** START OF Collected data **

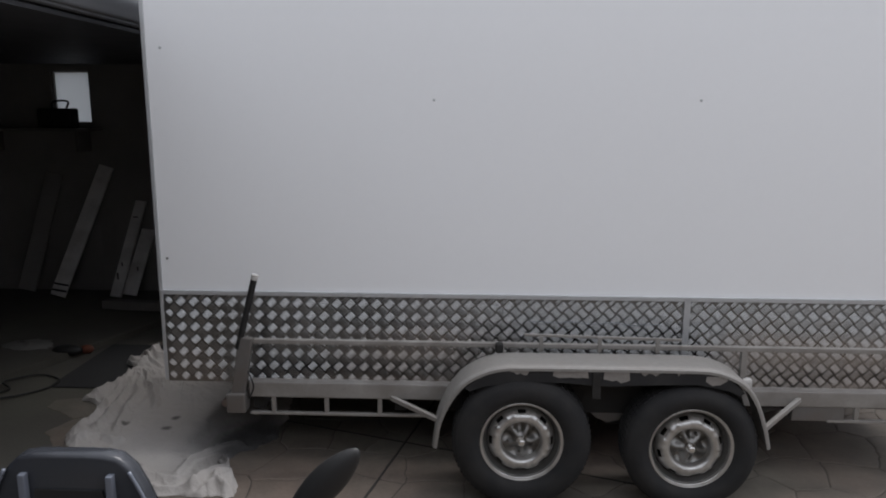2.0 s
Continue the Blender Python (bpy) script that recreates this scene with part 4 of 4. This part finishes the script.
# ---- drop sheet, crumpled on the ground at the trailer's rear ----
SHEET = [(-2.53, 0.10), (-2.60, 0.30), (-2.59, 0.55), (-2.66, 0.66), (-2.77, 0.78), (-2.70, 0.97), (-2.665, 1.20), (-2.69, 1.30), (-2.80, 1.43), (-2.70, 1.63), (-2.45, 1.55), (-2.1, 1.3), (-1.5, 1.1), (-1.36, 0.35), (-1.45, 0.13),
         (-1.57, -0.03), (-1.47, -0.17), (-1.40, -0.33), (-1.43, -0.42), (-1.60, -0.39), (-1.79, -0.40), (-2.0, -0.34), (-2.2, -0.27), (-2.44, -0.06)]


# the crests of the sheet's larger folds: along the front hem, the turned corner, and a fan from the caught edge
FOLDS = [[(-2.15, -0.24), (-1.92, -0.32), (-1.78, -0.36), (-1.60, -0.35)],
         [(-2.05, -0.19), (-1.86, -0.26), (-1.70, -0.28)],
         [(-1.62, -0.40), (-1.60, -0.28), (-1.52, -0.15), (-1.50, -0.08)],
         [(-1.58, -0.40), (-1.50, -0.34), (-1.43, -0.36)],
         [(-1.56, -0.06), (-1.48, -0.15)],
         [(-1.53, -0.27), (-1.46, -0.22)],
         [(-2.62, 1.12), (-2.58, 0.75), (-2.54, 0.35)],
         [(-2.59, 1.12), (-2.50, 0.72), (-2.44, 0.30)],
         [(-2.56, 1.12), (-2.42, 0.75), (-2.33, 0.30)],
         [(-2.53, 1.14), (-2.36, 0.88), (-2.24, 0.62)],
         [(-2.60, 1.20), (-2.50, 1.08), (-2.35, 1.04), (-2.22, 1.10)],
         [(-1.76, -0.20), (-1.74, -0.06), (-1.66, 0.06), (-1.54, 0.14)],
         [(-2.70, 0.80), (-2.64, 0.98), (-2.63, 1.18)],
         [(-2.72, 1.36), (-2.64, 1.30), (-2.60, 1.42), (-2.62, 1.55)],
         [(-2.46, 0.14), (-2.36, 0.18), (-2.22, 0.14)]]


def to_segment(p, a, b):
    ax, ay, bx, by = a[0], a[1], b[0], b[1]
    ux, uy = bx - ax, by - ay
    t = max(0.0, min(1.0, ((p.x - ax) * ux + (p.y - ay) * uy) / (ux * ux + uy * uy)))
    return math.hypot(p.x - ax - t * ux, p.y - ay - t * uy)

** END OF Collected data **

(What you have to do) Copy the material exactly. Do not include the pictures.

(Full output)
2.0 s
Continue the Blender Python (bpy) script that recreates this scene with part 4 of 4. This part finishes the script.
# ---- drop sheet, crumpled on the ground at the trailer's rear ----
SHEET = [(-2.53, 0.10), (-2.60, 0.30), (-2.59, 0.55), (-2.66, 0.66), (-2.77, 0.78), (-2.70, 0.97), (-2.665, 1.20), (-2.69, 1.30), (-2.80, 1.43), (-2.70, 1.63), (-2.45, 1.55), (-2.1, 1.3), (-1.5, 1.1), (-1.36, 0.35), (-1.45, 0.13),
         (-1.57, -0.03), (-1.47, -0.17), (-1.40, -0.33), (-1.43, -0.42), (-1.60, -0.39), (-1.79, -0.40), (-2.0, -0.34), (-2.2, -0.27), (-2.44, -0.06)]


# the crests of the sheet's larger folds: along the front hem, the turned corner, and a fan from the caught edge
FOLDS = [[(-2.15, -0.24), (-1.92, -0.32), (-1.78, -0.36), (-1.60, -0.35)],
         [(-2.05, -0.19), (-1.86, -0.26), (-1.70, -0.28)],
         [(-1.62, -0.40), (-1.60, -0.28), (-1.52, -0.15), (-1.50, -0.08)],
         [(-1.58, -0.40), (-1.50, -0.34), (-1.43, -0.36)],
         [(-1.56, -0.06), (-1.48, -0.15)],
         [(-1.53, -0.27), (-1.46, -0.22)],
         [(-2.62, 1.12), (-2.58, 0.75), (-2.54, 0.35)],
         [(-2.59, 1.12), (-2.50, 0.72), (-2.44, 0.30)],
         [(-2.56, 1.12), (-2.42, 0.75), (-2.33, 0.30)],
         [(-2.53, 1.14), (-2.36, 0.88), (-2.24, 0.62)],
         [(-2.60, 1.20), (-2.50, 1.08), (-2.35, 1.04), (-2.22, 1.10)],
         [(-1.76, -0.20), (-1.74, -0.06), (-1.66, 0.06), (-1.54, 0.14)],
         [(-2.70, 0.80), (-2.64, 0.98), (-2.63, 1.18)],
         [(-2.72, 1.36), (-2.64, 1.30), (-2.60, 1.42), (-2.62, 1.55)],
         [(-2.46, 0.14), (-2.36, 0.18), (-2.22, 0.14)]]


def to_segment(p, a, b):
    ax, ay, bx, by = a[0], a[1], b[0], b[1]
    ux, uy = bx - ax, by - ay
    t = max(0.0, min(1.0, ((p.x - ax) * ux + (p.y - ay) * uy) / (ux * ux + uy * uy)))
    return math.hypot(p.x - ax - t * ux, p.y - ay - t * uy)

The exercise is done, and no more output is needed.